Kidney Damage Biomarkers and Incident Chronic Kidney Disease During Blood Pressure Reduction: A Case-Control Study

Abstract

Background: Whether the increased incidence of chronic kidney disease (CKD) during intensive systolic blood pressure (SBP) lowering is accompanied by intrinsic kidney injury is unknown.

Objective: To compare changes in kidney damage biomarkers between incident CKD case participants and matched control participants as well as between case participants in the intensive (<120 mm Hg) versus the standard (<140 mm Hg) SBP management groups of SPRINT (Systolic Blood Pressure Intervention Trial).

Design: Nested case-control study within SPRINT.

Setting: Adults with hypertension without baseline kidney disease.

Participants: Case participants (n = 162), who developed incident CKD during trial follow-up (128 in the intensive and 34 in the standard group), and control participants (n = 162) without incident CKD, who were matched on age, sex, race, baseline estimated glomerular filtration rate, and randomization group.

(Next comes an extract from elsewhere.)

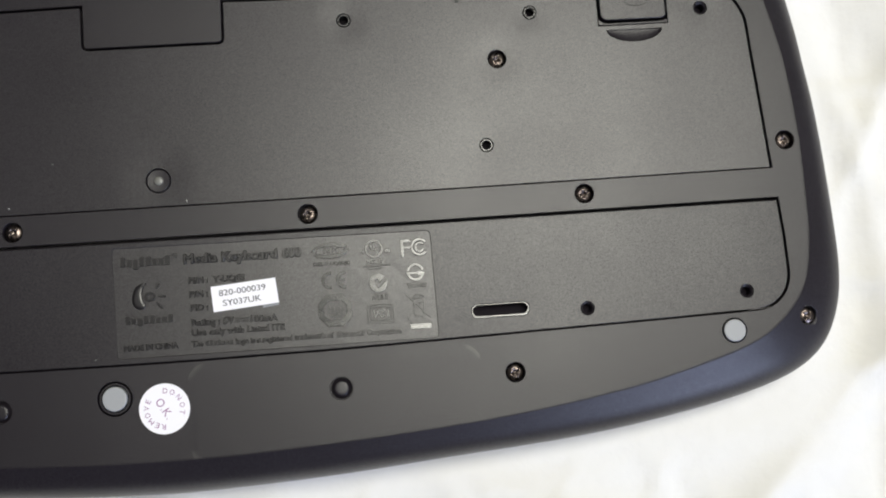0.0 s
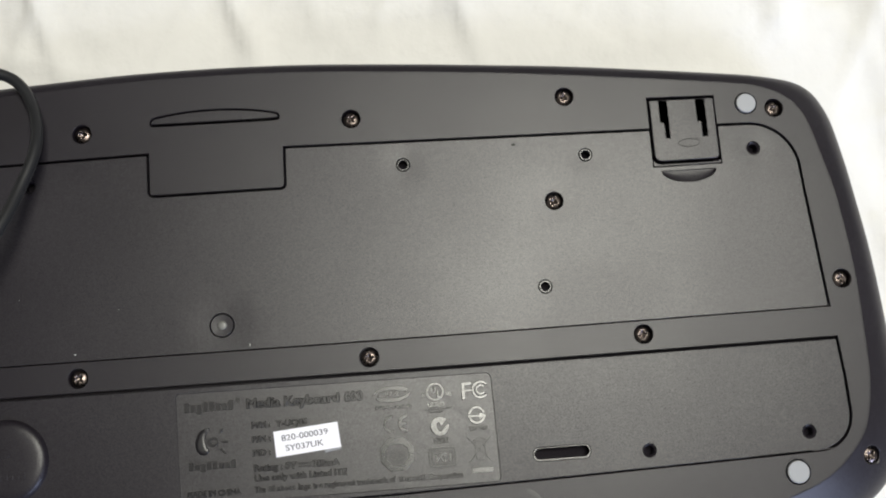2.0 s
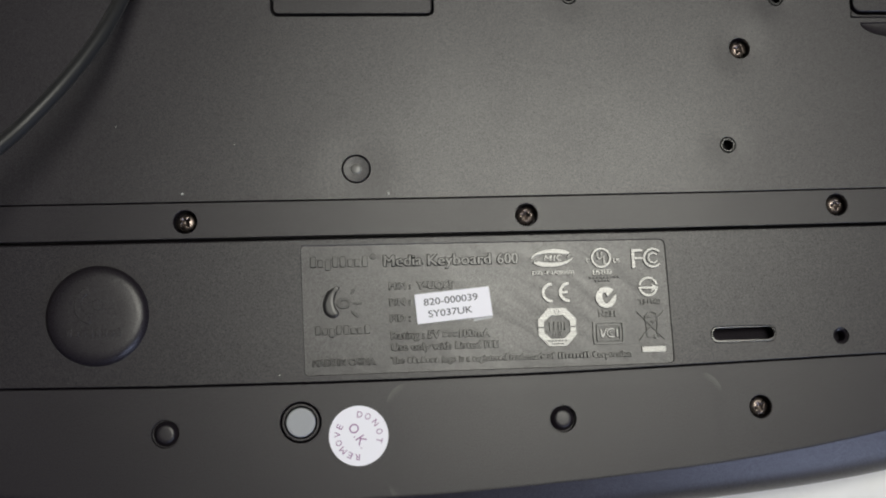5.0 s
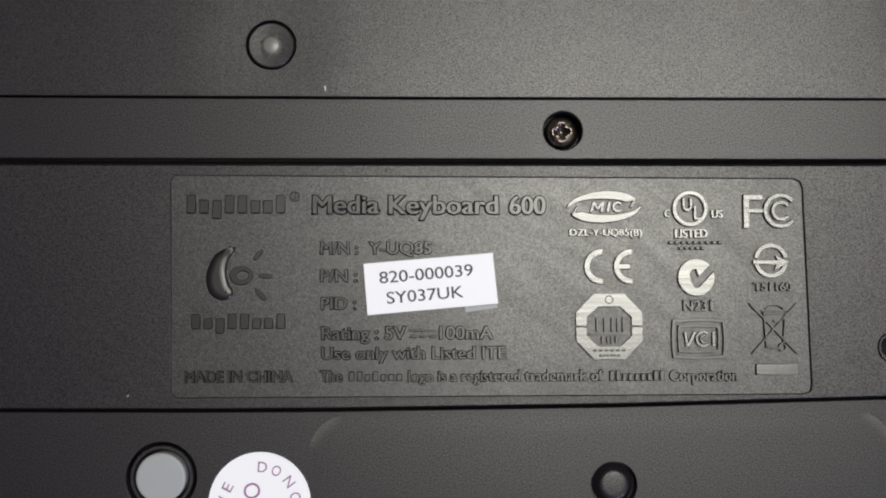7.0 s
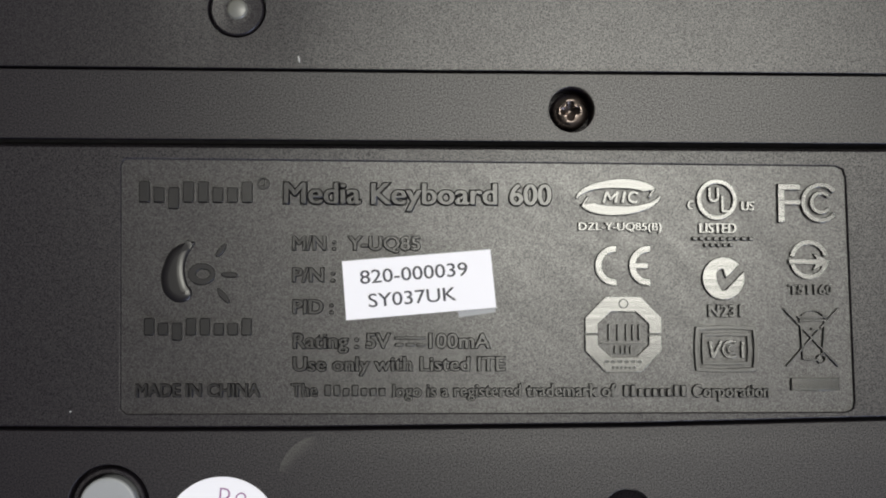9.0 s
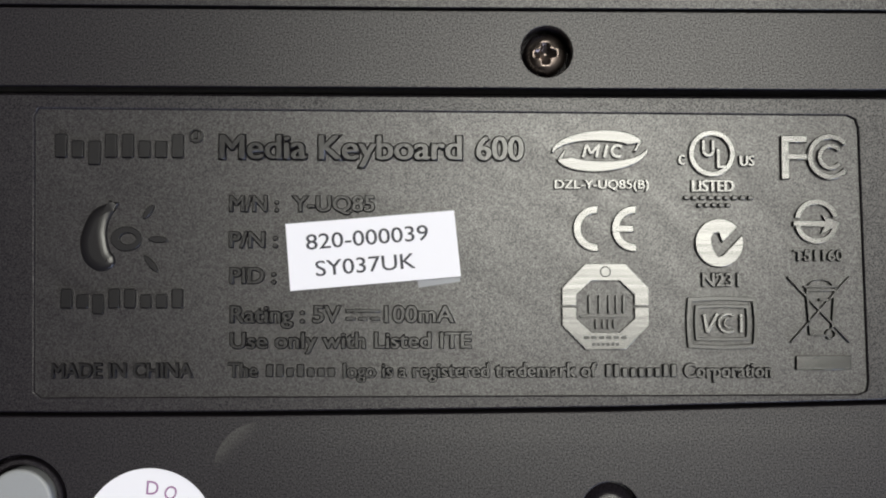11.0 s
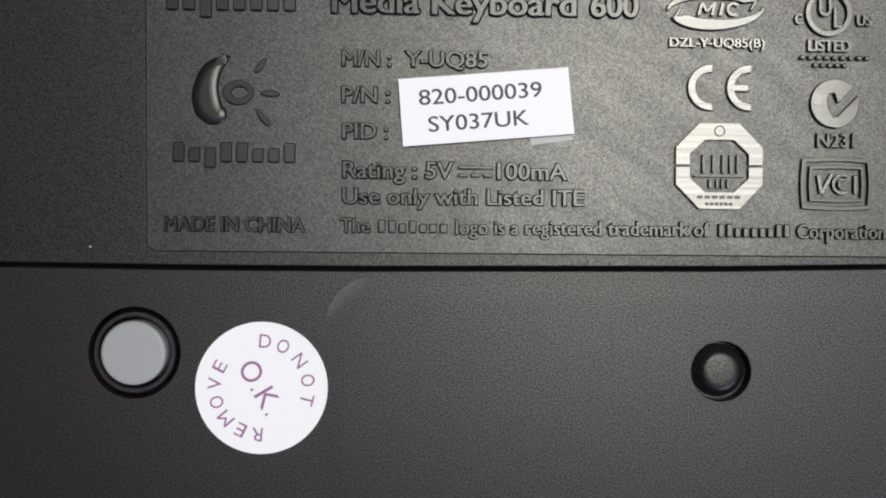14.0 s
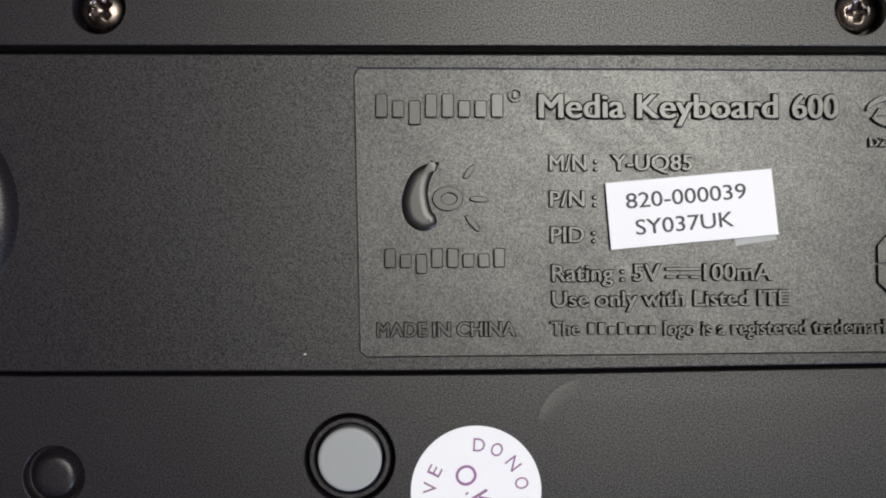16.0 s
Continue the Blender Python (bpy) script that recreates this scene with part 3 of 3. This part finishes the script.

Measurements: 9 urinary biomarkers of kidney damage were measured at baseline and at 1 year. Linear mixed-effects models were used to estimate 1-year biomarker changes.

Results: Higher concentrations of urinary albumin, kidney injury molecule-1, and monocyte chemoattractant protein-1 at baseline were significantly associated with greater odds of incident CKD (adjusted odds ratio per doubling: 1.50 [95% CI, 1.14 to 1.98], 1.51 [CI, 1.05 to 2.17], and 1.70 [CI, 1.13 to 2.56], respectively). After 1 year of blood pressure intervention, incident CKD case participants in the intensive group had significantly greater decreases in albumin-creatinine ratio (ACR), interleukin-18, anti-chitinase-3-like protein 1 (YKL-40), and uromodulin than the matched control participants. Compared with case participants in the standard group, those in the intensive group had significantly greater decreases in ACR, β2-microglobulin, α1-microglobulin, YKL-40, and uromodulin.

Limitation: Biomarker measurements were available only at baseline and 1 year.

Conclusion: Incident CKD in the setting of intensive SBP lowering was accompanied by decreases, rather than elevations, in levels of kidney damage biomarkers and thus may reflect benign changes in renal blood flow rather than intrinsic injury.

Primary funding source: National Institute for Diabetes and Digestive and Kidney Diseases.

Figure 1.

The 1-year percent changes of nine urinary biomarkers among incident CKD cases and matched controls, stratified by randomization arm, in SPRINT. The black bars denote incident CKD cases, and the gray bars denote matched controls without CKD. There were 128 cases in the intensive arm and 34 in the standard arm; one control was matched per case within each intervention arm on age (within 5 years), sex, race, and baseline eGFR (within 5 ml/min/1.73m2). The 1-year changes were estimated from separate linear mixed models for each biomarker, adjusting for log2-transformed urine creatinine and systolic blood pressure. Error bars denote the 95% confidence intervals (CIs). The y-axes are truncated at +/− 80%. The 95% CI upper bounds for several biomarkers among cases in the standard arm were truncated: the 95% CI upper bounds of 1-year changes in KIM-1, MCP-1, β2M, and α1M extend to 97%, 89%, 114%, and 163%, respectively. Brackets with p-values represent comparisons of 1-year changes between respective groups at bracket tails. P-values <0.05 were considered statistically significant and have been bolded. The numerical values of the 1-year change and 95% CIs are presented in Appendix Table 6. Full names for each urinary biomarker are as follows: albumin-creatinine ratio (ACR), interleukin-18 (IL-18), kidney injury molecule-1 (KIM-1), neutrophil gelatinase-associated lipocalin (NGAL), monocyte chemoattractant protein-1 (MCP-1), anti-chitinase-3-like protein 1 (YKL-40), beta-2 microglobulin (β2M), α1microglobulin (α1M), and uromodulin (UMOD).